The Vietnamese saw the Japanese defeat as an opportunity to claim independence from the French. The French, however, wouldn't budge. A war broke out among the two sides that lasted for 8 years. The U.S. put all it's money on France, hoping that by doing so, they'd be stopping the spread of communism. In the end, however, the Vietnamese won.

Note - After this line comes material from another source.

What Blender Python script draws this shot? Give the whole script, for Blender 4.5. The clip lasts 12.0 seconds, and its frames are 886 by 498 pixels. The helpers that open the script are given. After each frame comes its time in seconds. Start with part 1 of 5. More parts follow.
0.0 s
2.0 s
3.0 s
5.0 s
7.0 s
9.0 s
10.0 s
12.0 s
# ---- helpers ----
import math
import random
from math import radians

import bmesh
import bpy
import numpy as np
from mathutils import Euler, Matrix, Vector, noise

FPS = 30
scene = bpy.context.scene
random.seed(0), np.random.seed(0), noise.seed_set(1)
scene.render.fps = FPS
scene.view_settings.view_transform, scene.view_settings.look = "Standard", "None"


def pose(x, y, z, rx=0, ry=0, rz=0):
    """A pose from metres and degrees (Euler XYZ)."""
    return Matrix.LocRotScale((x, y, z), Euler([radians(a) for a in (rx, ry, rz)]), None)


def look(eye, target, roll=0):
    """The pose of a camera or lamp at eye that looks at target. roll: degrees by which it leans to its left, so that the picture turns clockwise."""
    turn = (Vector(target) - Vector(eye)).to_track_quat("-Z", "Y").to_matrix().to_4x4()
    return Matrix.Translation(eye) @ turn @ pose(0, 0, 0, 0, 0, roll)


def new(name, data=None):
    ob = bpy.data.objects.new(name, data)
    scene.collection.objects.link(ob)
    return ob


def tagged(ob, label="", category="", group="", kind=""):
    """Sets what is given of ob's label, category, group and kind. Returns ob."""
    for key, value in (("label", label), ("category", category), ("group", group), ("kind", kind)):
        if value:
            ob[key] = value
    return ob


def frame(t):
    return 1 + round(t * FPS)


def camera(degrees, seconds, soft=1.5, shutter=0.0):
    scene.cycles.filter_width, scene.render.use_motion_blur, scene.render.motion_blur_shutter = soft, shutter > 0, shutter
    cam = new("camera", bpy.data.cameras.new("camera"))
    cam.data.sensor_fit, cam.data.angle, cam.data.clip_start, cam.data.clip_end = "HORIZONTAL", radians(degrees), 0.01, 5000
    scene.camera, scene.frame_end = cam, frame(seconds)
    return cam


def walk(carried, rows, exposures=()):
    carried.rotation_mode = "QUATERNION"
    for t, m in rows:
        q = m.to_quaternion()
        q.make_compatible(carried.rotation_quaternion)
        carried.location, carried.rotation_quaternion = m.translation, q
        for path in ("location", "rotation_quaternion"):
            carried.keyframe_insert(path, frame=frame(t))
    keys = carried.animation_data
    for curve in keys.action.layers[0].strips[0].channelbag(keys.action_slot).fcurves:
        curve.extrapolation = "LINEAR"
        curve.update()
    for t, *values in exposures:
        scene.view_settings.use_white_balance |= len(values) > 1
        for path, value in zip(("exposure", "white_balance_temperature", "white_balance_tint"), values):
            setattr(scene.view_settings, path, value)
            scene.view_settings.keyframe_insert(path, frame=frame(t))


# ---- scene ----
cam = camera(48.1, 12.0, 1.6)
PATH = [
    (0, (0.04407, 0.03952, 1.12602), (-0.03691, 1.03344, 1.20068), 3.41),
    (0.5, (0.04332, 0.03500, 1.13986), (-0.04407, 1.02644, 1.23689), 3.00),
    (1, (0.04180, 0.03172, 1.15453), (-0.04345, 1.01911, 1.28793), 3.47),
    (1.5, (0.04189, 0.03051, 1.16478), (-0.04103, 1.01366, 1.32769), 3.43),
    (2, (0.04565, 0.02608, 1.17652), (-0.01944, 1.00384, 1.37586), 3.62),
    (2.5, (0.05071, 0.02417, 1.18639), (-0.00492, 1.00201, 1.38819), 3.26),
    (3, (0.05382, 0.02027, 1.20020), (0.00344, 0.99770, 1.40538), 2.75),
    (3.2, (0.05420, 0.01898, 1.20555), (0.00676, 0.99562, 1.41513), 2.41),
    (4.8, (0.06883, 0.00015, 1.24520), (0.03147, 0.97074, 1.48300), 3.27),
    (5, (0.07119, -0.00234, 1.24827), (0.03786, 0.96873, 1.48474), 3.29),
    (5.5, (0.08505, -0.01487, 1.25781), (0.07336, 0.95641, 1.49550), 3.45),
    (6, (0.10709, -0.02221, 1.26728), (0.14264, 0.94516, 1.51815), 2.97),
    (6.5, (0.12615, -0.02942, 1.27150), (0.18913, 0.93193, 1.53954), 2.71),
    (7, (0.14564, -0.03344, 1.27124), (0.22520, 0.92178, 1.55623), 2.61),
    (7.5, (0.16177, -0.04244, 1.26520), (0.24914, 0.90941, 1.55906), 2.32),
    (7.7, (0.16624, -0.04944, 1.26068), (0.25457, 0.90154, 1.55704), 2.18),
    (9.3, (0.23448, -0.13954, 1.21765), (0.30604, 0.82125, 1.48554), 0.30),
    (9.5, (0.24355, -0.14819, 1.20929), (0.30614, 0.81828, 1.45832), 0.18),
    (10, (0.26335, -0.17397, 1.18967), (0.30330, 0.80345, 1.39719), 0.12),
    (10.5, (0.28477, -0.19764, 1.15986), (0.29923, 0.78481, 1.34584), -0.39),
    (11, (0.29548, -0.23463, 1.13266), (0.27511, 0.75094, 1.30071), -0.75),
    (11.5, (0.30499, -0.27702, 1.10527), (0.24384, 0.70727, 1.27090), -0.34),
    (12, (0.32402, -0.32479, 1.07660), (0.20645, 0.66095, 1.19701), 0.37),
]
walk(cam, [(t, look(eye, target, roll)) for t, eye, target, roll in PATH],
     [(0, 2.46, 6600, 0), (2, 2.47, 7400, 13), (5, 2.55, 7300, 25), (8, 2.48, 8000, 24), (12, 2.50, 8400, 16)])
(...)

An international conference was held in Geneva, Switzerland. This conference was meant to determine the fate of Vietnam. It was decided after much negotiation that Vietnam would be divided into 2 states. North Vietnam, with its capital at Hanoi, was under the communist rule of Ho Chi Minh. The South, with its capital at Saigon, was governed by Ngo Dinh Diem.
My Lai Massacre
In August of 1964 there was a reported attack on American destroyers in the Gulf of Tonkin, off the coast of North Vietnam. The next day, there was a second attack reported. However, Captain John J. Herrick later called in to say that freakish weather may have caused his men to over react about the "second attack". President Lyndon B. Johnson was still determined to retaliate. The U.S. sent air strikes against North Vietnam, which is how they got involved in the war.
The War Ends
During the Vietnamese holiday "Tet" (a celebration of the lunar new year), North Vietnam organized a series of attacks on more than 100 South Vietnamese towns and outposts. This was particularly deadly because of the amount of people who were out celebrating. The U.S. was shocked by how far North Vietnam was willing to go.

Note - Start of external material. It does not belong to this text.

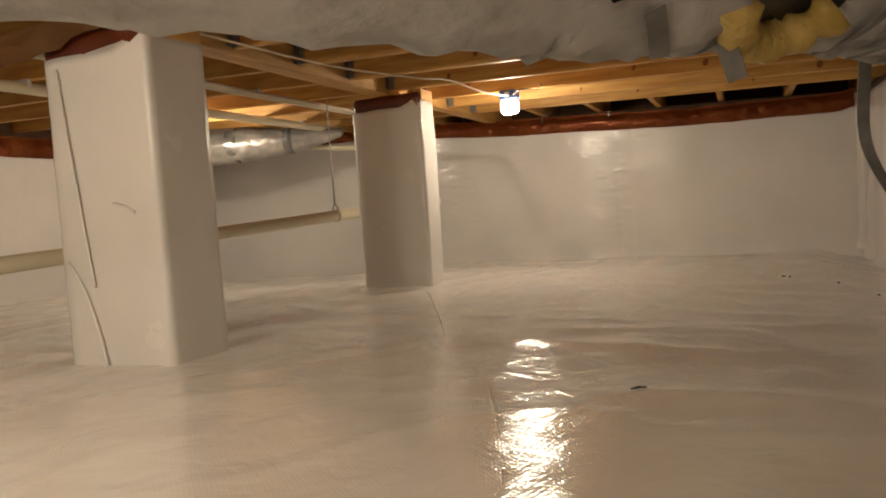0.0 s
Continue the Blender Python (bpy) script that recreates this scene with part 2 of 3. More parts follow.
def north_lift(u, v):
    x = X0 - 0.1 + (X1 - X0 + 0.2) * u
    near = max(0.0, 1 - ((x + 1.62) / 0.52) ** 2) * max(0.0, min(1.0, (v - 0.15) / 0.4))
    far = max(0.0, 1 - ((x + 2.6) / 0.75) ** 2) * max(0.0, min(1.0, (v - 0.3) / 0.2)) * 1.0
    patch = max(0.0, min(1.0, 2.2 * fbm(x * 5 + 2, v * 9, 6.0, 2) + 0.55))
    crush = (near * patch + far * (0.5 + patch)) * (0.0026 * fbm(x * 8, v * 26, 4.0, 2) + 0.0016 * ridge(x * 9, v * 22, 2.0) ** 4)
    return 0.005 * fbm(x * 1.2, v * 1.3, 1.0, 2) + 0.0012 * ridge(x * 3 + 0.5 * v, v * 5, 1.0) ** 6 + crush + cove(v) + seam_lift(x, v)


def floor_lift(u, v):
    x, y = X0 + (X1 - X0) * u, Y0 + (Y1 - Y0) * v
    sink = max(0.0, min(1.0, (-2.7 - x) / 1.2)) * max(0.0, min(1.0, (y + 2.2) / 1.2))
    dip = 0.011 * fbm(x * 1.1, y * 1.1, 2.0, 3) - 0.07 * sink * sink * (3 - 2 * sink)
    edge = max(0.0, 1 - min(-x, -y, x - X0) / 0.38)
    dip -= 0.075 * edge * edge * (3 - 2 * edge)
    bend = 0.35 * fbm(x * 0.8, y * 0.8, 9.0, 2)
    crease = 0.010 * ridge(x * 0.9 + 4 + bend, y * 2.3 + 0.5 * x + bend, 5.0) ** 6 + 0.005 * ridge(x * 3.1 + bend, y * 2.1 - x, 8.0) ** 7
    return dip + crease


floor = mesh_object("floor", sheet((X0, Y0, 0), (X1 - X0, 0, 0), (0, Y1 - Y0, 0), 230, 320, floor_lift, 0.25), LINER_FLOOR, smooth=True)
tagged(floor, "uneven ground covered in glossy white plastic liner", "floor", kind="structure")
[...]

On March 16, 1968, U.S. soldiers attacked the Vietnamese village of My Lai, killing more than 500 civilians. Women, children, and the elderly alike, it was indiscriminate slaughter. Some of the women and young girls were raped and mutilated before being killed. The U.S. tried to cover up the massacre, and they were successful for almost a year. When the truth eventually came out, the support for the war dropped dramatically.
President Nixon promised to bring an end to the Vietnam War, and that's exactly what he did. On January 27, 1973, the Paris Peace Accords were signed. After months of negotiation, all sides finally reached a consensus. In October of the year prior, an agreement was almost reached. However, South Vietnam, who hadn't been consulted, rejected the agreement. The Paris Peace Accords were very similar to this vetoed agreement.